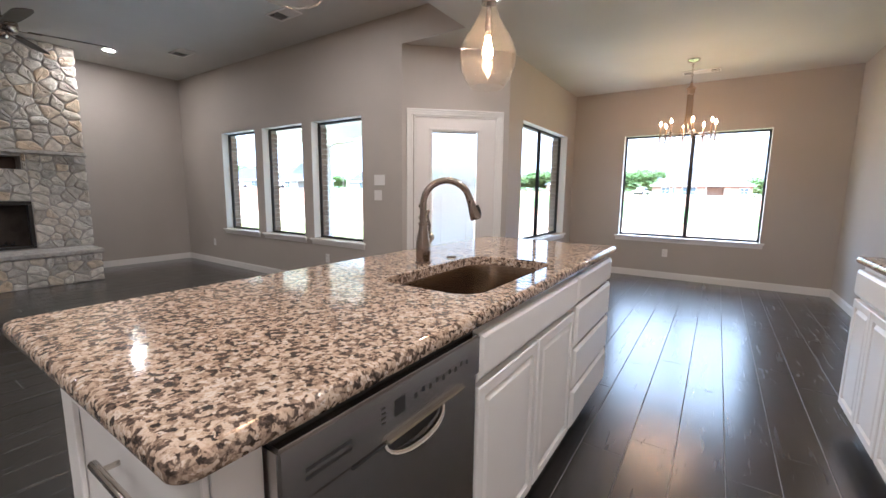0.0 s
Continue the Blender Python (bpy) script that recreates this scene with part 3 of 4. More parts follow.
for k in range(15):
    a = math.pi * k / 14
    arc.append((0.325 - 0.100 * math.cos(a), -0.026 - 0.018 * math.sin(a), 0.754 - 0.042 * math.sin(a) ** 0.7))
part("handle", tube(arc, 0.008, 10, radii=[0.005 + 0.004 * math.sin(math.pi * k / 14) for k in range(15)]), CHROME, dw, "bright curved tube for the lit rim of the handle pocket", smooth=50)
# flat dark plate, no recess: the pocket's shade is put into its colour
pk = bmesh.new()
outer = [pk.verts.new((p[0], -0.0225, p[2])) for p in arc]
pk.faces.new(outer)
made = bmesh.ops.extrude_face_region(pk, geom=pk.faces[:])
for v in [g for g in made["geom"] if isinstance(g, bmesh.types.BMVert)]:
    v.co.y += 0.004
part("handle_pocket", pk, DARK, dw, "flat dark crescent for the shade in the handle pocket")
part("handle_lip", boxed(0.222, 0.510, -0.043, -0.0265, 0.7515, 0.7605, 0.004, 2), CHROME, dw, "bright metal handle lip")


# sink bowl
def sink_bowl():
    bm = bmesh.new()
    loops = []
    for inset, z, extra in ((-0.03, TOP - 0.0382, 0), (-0.004, TOP - 0.0384, 0), (-0.002, TOP - 0.046, 0), (0.003, TOP - 0.165, -0.02), (0.006, TOP - 0.190, -0.02), (0.014, TOP - 0.210, -0.02), (0.027, TOP - 0.224, -0.025), (0.045, TOP - 0.231, -0.03), (0.065, TOP - 0.233, -0.03)):
        rr = [max(0.03, r - inset + extra) for r in SINK_R]
        loops.append(ring(bm, rounded_loop(SX0 + inset, SX1 - inset, SY0 + inset, SY1 - inset, rr), z))
    for a, c in zip(loops, loops[1:]):
        bridge(bm, a, c)
    floor_in = ring(bm, [(0.19 + 0.045 * math.cos(2 * math.pi * k / 40 - math.pi / 2), 3.22 + 0.045 * math.sin(2 * math.pi * k / 40 - math.pi / 2)) for k in range(40)], TOP - 0.238)
    bridge(bm, loops[-1], floor_in)
    bm.faces.new(floor_in)
    return bm


sink = thing("kitchen_sink", pose(0, 0, 0), "single-bowl brushed stainless undermount sink in granite", "sink")
part("bowl", sink_bowl(), SINK_STEEL, sink, smooth=50)
part("drain", lathe([(0.0, 0.0), (0.042, 0.0), (0.044, 0.003), (0.03, 0.004), (0.012, 0.007), (0, 0.007)], 24, at=(0.19, 3.22, TOP - 0.2375)), CHROME, sink, "chrome drain strainer", smooth=40)

# faucet
tap = thing("kitchen_faucet", pose(-0.066, 3.223, TOP, 0, 0, 34), "brushed nickel gooseneck pull-down faucet behind the sink", "faucet")
part("base_ring", lathe([(0.0, 0.0), (0.034, 0.0), (0.034, 0.006), (0.030, 0.010), (0, 0.010)], 28), NICKEL, tap, smooth=40)
part("body", lathe([(0.0, 0.010), (0.029, 0.010), (0.0305, 0.03), (0.032, 0.055), (0.0305, 0.085), (0.025, 0.120), (0.019, 0.150), (0.0175, 0.170), (0.0, 0.170)], 28), NICKEL, tap, smooth=60)
part("collar", lathe([(0, 0.168), (0.0205, 0.168), (0.0215, 0.172), (0.0205, 0.177), (0, 0.177)], 28), NICKEL, tap, smooth=40)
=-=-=
### [EXERCISE]
Go through the data above and transcribe it in full, omitting any image.

### [TASK RESULT]
0.0 s
Continue the Blender Python (bpy) script that recreates this scene with part 3 of 4. More parts follow.
for k in range(15):
    a = math.pi * k / 14
    arc.append((0.325 - 0.100 * math.cos(a), -0.026 - 0.018 * math.sin(a), 0.754 - 0.042 * math.sin(a) ** 0.7))
part("handle", tube(arc, 0.008, 10, radii=[0.005 + 0.004 * math.sin(math.pi * k / 14) for k in range(15)]), CHROME, dw, "bright curved tube for the lit rim of the handle pocket", smooth=50)
# flat dark plate, no recess: the pocket's shade is put into its colour
pk = bmesh.new()
outer = [pk.verts.new((p[0], -0.0225, p[2])) for p in arc]
pk.faces.new(outer)
made = bmesh.ops.extrude_face_region(pk, geom=pk.faces[:])
for v in [g for g in made["geom"] if isinstance(g, bmesh.types.BMVert)]:
    v.co.y += 0.004
part("handle_pocket", pk, DARK, dw, "flat dark crescent for the shade in the handle pocket")
part("handle_lip", boxed(0.222, 0.510, -0.043, -0.0265, 0.7515, 0.7605, 0.004, 2), CHROME, dw, "bright metal handle lip")


# sink bowl
def sink_bowl():
    bm = bmesh.new()
    loops = []
    for inset, z, extra in ((-0.03, TOP - 0.0382, 0), (-0.004, TOP - 0.0384, 0), (-0.002, TOP - 0.046, 0), (0.003, TOP - 0.165, -0.02), (0.006, TOP - 0.190, -0.02), (0.014, TOP - 0.210, -0.02), (0.027, TOP - 0.224, -0.025), (0.045, TOP - 0.231, -0.03), (0.065, TOP - 0.233, -0.03)):
        rr = [max(0.03, r - inset + extra) for r in SINK_R]
        loops.append(ring(bm, rounded_loop(SX0 + inset, SX1 - inset, SY0 + inset, SY1 - inset, rr), z))
    for a, c in zip(loops, loops[1:]):
        bridge(bm, a, c)
    floor_in = ring(bm, [(0.19 + 0.045 * math.cos(2 * math.pi * k / 40 - math.pi / 2), 3.22 + 0.045 * math.sin(2 * math.pi * k / 40 - math.pi / 2)) for k in range(40)], TOP - 0.238)
    bridge(bm, loops[-1], floor_in)
    bm.faces.new(floor_in)
    return bm


sink = thing("kitchen_sink", pose(0, 0, 0), "single-bowl brushed stainless undermount sink in granite", "sink")
part("bowl", sink_bowl(), SINK_STEEL, sink, smooth=50)
part("drain", lathe([(0.0, 0.0), (0.042, 0.0), (0.044, 0.003), (0.03, 0.004), (0.012, 0.007), (0, 0.007)], 24, at=(0.19, 3.22, TOP - 0.2375)), CHROME, sink, "chrome drain strainer", smooth=40)

# faucet
tap = thing("kitchen_faucet", pose(-0.066, 3.223, TOP, 0, 0, 34), "brushed nickel gooseneck pull-down faucet behind the sink", "faucet")
part("base_ring", lathe([(0.0, 0.0), (0.034, 0.0), (0.034, 0.006), (0.030, 0.010), (0, 0.010)], 28), NICKEL, tap, smooth=40)
part("body", lathe([(0.0, 0.010), (0.029, 0.010), (0.0305, 0.03), (0.032, 0.055), (0.0305, 0.085), (0.025, 0.120), (0.019, 0.150), (0.0175, 0.170), (0.0, 0.170)], 28), NICKEL, tap, smooth=60)
part("collar", lathe([(0, 0.168), (0.0205, 0.168), (0.0215, 0.172), (0.0205, 0.177), (0, 0.177)], 28), NICKEL, tap, smooth=40)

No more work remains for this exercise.